For all other connections there is no change. Whatever they could do the instant before the ROLLBACK was initiated they can do while it is in progress. Whether transaction B can read a value locked by transaction A will depend on the type of lock A holds and the isolation level B is running under. For those combinations which offer the highest guarantees of data integrity B will usually wait for A to finish and release locks. Should B manage to read a value that A has locked, and A changes the value, the DBMS will not magically reach into the application and change the formerly-read value. Note this is not the same as saying that if B read the same row a second time it would receive the same outcome.

As a transaction performs work (i.e. changes values in various rows) locks are taken1. These locks prevent the various concurrent activities within the DBMS from corrupting one-anothers' work. They allow multiple users to connect to a single database and perform work in parallel while keeping the data in tact. They help implement concurrency and isolation - two big topics which are well worth getting familiar with. Locks can be taken on a row, on a page or on a table. If a single row is locked by one connection all other rows will be available to other connections for work. If a whole table is locked then no other connection can work on that table until the lock is released. (I'm gliding over a whole world of subtilties here to keep to the point.) The locks are taken incrementally, one at a time, as work proceeds. Additionally the "before" and "after" values of any changed data are stored in the log file.

During a ROLLBACK the DBMS works backwords through the log file reversing out each change made, taking the "before" values and replacing them into the table's data. By the time it works back to the BEGIN TRANSACTION statement all tables' values will be back as they started and we are guaranteed that no other user will have performed conflicing changes because of the locks.

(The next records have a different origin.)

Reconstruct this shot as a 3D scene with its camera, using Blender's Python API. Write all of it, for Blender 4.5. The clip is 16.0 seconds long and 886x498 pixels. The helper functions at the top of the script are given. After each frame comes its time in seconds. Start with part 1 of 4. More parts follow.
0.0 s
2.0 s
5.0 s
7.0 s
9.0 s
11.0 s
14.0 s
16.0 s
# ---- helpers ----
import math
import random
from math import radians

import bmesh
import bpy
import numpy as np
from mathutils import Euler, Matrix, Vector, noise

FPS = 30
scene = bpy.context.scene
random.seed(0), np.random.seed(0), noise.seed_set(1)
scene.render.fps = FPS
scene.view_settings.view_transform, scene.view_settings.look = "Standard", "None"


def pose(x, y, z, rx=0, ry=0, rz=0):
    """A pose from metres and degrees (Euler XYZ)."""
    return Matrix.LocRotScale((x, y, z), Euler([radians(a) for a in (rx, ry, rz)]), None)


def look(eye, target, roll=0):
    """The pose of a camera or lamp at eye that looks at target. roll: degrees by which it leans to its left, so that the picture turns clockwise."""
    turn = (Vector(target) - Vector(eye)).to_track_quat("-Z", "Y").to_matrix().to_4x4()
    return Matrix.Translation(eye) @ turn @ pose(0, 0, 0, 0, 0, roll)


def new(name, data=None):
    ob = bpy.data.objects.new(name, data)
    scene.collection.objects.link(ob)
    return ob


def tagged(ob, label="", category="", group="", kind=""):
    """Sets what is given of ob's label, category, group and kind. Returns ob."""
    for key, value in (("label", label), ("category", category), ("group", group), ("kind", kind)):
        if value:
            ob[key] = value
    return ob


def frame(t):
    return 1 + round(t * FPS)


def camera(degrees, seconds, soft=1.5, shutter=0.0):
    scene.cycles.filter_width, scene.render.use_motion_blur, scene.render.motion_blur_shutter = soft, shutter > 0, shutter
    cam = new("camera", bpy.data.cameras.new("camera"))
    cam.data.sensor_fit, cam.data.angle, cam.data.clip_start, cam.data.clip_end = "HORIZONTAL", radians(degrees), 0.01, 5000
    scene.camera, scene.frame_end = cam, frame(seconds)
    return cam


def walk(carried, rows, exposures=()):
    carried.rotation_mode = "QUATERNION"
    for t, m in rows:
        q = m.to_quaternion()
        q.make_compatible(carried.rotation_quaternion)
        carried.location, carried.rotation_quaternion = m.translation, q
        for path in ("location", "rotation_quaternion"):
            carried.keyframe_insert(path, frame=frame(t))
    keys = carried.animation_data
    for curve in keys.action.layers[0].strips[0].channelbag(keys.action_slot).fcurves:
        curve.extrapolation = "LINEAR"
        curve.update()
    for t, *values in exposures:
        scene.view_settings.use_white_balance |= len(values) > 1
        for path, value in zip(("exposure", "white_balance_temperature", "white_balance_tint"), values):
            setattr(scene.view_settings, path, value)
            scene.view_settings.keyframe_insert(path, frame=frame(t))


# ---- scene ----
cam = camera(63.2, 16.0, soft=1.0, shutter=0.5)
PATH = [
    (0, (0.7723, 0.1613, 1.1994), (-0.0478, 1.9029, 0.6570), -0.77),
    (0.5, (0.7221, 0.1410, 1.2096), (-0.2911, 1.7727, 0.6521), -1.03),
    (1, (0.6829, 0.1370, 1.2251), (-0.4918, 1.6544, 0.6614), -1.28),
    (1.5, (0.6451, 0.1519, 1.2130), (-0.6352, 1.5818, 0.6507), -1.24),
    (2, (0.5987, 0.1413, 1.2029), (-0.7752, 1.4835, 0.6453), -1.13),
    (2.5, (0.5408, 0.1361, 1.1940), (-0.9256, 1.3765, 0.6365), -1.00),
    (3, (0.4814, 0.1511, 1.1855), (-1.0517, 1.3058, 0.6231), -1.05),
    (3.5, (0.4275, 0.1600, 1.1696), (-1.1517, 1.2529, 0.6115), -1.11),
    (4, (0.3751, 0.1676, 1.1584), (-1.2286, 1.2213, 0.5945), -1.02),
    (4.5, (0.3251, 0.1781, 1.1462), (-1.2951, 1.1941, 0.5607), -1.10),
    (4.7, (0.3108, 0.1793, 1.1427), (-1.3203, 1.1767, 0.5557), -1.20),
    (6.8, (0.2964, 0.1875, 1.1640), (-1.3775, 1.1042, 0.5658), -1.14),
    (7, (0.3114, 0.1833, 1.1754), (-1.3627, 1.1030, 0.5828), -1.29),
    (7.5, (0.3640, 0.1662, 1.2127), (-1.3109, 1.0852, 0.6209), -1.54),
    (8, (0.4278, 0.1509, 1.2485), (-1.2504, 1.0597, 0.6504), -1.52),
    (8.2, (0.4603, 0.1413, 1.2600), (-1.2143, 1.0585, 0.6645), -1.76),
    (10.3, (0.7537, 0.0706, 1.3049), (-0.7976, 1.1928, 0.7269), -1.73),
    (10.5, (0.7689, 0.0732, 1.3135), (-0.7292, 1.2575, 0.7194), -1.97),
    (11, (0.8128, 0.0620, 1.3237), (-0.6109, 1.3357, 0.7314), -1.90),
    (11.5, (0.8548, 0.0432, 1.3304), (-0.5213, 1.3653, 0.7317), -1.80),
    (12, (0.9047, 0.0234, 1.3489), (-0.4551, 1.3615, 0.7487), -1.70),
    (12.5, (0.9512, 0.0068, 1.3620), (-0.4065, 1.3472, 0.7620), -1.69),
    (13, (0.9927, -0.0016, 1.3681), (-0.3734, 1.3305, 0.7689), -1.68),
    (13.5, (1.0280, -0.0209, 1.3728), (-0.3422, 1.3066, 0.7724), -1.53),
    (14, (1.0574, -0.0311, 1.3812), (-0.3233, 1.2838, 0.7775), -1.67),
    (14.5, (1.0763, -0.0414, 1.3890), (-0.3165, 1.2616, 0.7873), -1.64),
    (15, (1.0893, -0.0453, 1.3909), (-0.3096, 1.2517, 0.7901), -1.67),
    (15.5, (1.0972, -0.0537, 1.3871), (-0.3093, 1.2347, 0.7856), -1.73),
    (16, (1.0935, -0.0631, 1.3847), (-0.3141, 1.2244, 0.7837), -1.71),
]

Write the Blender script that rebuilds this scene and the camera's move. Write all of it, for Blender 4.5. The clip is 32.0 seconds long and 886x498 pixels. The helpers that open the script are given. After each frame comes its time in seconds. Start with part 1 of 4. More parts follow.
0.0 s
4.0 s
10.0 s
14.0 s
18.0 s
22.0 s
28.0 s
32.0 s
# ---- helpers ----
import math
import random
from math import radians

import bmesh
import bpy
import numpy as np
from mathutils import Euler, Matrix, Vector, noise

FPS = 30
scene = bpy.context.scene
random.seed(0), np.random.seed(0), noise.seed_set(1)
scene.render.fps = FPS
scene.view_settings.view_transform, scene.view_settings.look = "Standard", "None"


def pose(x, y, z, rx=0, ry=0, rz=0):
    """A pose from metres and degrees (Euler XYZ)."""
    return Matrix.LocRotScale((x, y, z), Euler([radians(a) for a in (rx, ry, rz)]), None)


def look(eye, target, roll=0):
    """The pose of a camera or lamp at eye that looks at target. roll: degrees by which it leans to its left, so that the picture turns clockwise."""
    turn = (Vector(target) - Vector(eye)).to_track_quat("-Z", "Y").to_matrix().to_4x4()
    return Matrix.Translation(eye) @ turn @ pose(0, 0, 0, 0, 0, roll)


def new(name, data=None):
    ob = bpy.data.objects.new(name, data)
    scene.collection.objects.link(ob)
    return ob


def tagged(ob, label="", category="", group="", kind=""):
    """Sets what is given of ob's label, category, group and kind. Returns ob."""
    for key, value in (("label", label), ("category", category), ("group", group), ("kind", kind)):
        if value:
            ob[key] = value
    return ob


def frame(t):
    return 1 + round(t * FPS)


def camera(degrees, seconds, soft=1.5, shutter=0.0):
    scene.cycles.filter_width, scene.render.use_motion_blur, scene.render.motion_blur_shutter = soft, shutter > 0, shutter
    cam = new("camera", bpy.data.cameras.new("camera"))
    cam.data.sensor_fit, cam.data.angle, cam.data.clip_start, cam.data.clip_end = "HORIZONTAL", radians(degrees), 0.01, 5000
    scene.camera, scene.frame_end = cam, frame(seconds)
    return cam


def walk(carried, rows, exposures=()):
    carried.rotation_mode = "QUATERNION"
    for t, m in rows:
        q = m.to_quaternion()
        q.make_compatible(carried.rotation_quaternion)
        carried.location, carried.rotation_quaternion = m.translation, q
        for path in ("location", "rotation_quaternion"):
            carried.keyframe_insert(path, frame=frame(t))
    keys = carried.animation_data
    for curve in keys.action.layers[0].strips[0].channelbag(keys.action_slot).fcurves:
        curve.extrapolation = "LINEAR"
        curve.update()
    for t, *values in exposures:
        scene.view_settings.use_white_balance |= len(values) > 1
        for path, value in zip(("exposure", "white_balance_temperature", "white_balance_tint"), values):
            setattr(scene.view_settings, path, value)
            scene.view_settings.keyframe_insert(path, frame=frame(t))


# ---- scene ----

Concievably the ROLLBACK could release locks as it undoes changes. I rather think it doesn't, however. As work was being done initially there may have been several reasons to take a lock on a row, say it was updated twice. For incremental lock release on ROLLBACK to work both of these updates would have to be recorded, plus the lock itself, which is a lot of internal book keeping for what is, hopefully, a rare event. So I rather think that all locks are held until all data is back as it started then all locks are released.

At this point all other transactions can proceed as if the rolled-back transaction never existed. Those that were waiting on the previously-locked items are roused from their slumber and allowed access to the now unlocked values.


1 There are many variations on this. The isolation levels are important. Multivalue concurrency control is important. I'm limiting the dicussing to try and answer the actual question as succinctly as possible without getting into all the configuration options, caveats and special cases.